Enhance handling of large eventlogs
Original reporter: jan.stolarek@
When I enable detailed spark logging via -lf flag I end up with huge eventlog files (130MB). Attempting to load these into ThreadScope practically kills my OS - memory runs out, swapping begins and I am forced to kill TS (which takes some time before the OS actually responds and kills the process). This makes -lf flag useless for my program and I think this might not be uncommon situation. It would be good if TS supported some sort of lazy loading of big eventlogs, so users could at least view parts of the log.

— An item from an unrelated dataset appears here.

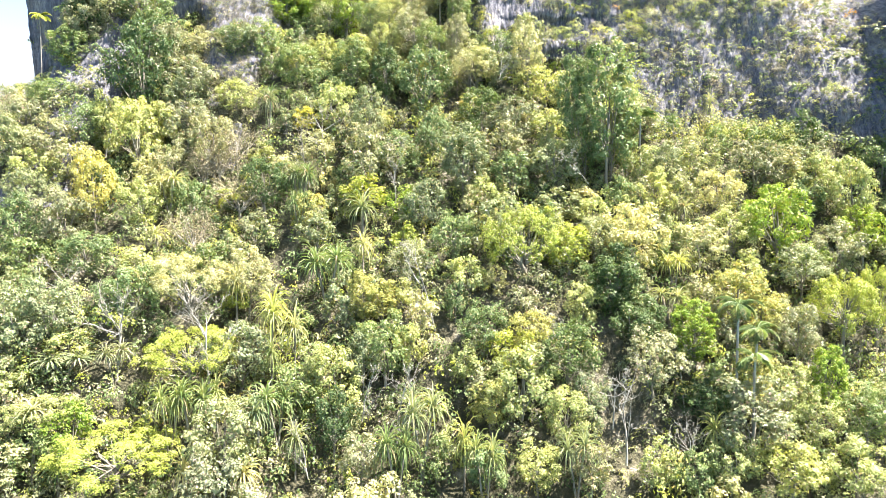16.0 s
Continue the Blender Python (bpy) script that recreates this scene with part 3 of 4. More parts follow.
tree(-7.9, 5.4, "small", "yellow", 19.0, 1.6, 1.1)
tree(5.1, 9.3, "round", "grey", 25.4, 2.4, 2.7)
tree(3.5, 9.1, "round", "green", 24.4, 2.2, 2.2)
tree(1.4, 8.2, "flat", "pale", 23.4, 4.0, 2.1)
tree(5.6, 6.7, "dome", "lime", 21.6, 3.7, 2.1)
tree(1.9, 5.2, "round", "dark", 20.2, 2.6, 2.2)
tree(3.6, 4.4, "dome", "olive", 19.3, 3.5, 2.2)
tree(5.4, 4.3, "small", "lime", 18.8, 2.2, 1.9)
tree(8.2, 1.9, "column", "green", 22.0, 3.7, 6.1)
tree(6.8, 2.5, "column", "green", 21.6, 2.1, 5.5)
tree(9.5, 3.2, "column", "lime", 20.5, 1.9, 4.1)
tree(5.6, 2.1, "round", "grey", 17.0, 3.3, 2.4)
tree(0.9, 1.4, "round", "grey", 17.7, 2.7, 3.4)
tree(3.3, 1.7, "small", "green", 16.1, 2.3, 2.0)
tree(10.0, 2.1, "small", "lime", 16.5, 2.0, 2.0)
tree(11.2, 1.6, "round", "grey", 16.8, 1.8, 2.6)
tree(10.3, 0.1, "round", "lime", 15.1, 2.4, 2.6)
tree(8.7, 0.6, "small", "green", 14.6, 2.0, 1.7)
tree(13.0, 2.4, "small", "grey", 16.8, 2.5, 1.9)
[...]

Even with -l flag I get 500 MB eventlog and threadscope eats 16 GB of RAM. Please provide either some sort of granularity control before loading the file or live streaming.
This is still a problem. Loading a 1G eventlog file is impossible even with 32G RAM. I think we need two things:
-
Externally sort GHC-generated .eventlog files. Currently for sorting events ThreadScope uses
ghc-events'ssortEvents, which requires all events to be in memory and usesData.Listto sort. See https://github.com/haskell/ghc-events/issues/32 for the tracking issue for this. -
Implementing an abstraction over
Array Int Eventthat doesn't require loading the whole file into memory. As far as I can see this array is used in two places-
hecEventArraywhich uses it to implement -eventIndexToTimestamp :: HECs -> Int -> Timestamp-timestampToEventIndex :: HECs -> Timestamp -> Int -
EventsViewwhich uses a range of it to show the "Raw events" tab
So it seems to me that we need to support three operations:
- Get nth event
- Get events in the given range (can be implemented using (i))
- Get index of the event at given timestamp (this currently does binary search)
-
One idea comes to mind is to use something like SQLite which makes these operations almost trivial.
One thing that may be a problem is when scrolling the "Raw events" tab because of querying filesystem-backed event database (SQLite or not), so we may have to implement lazy rendering of "Raw events" (as far as I can see it doesn't support this currently, drawEvents blocks the thread until all events in the range are drawn).
Any other ideas?
I started working on a fix. I currently have an external sort library and another library for filesystem-backed, cached arrays. I'll report in a few days probably.
Currently blocked on https://github.com/haskell/ghc-events/issues/42.
We may need to fix haskell/ghc-events#14 as well since it causes ghc-events to crash when reading back serialized events for eventlogs that contain deprecated events.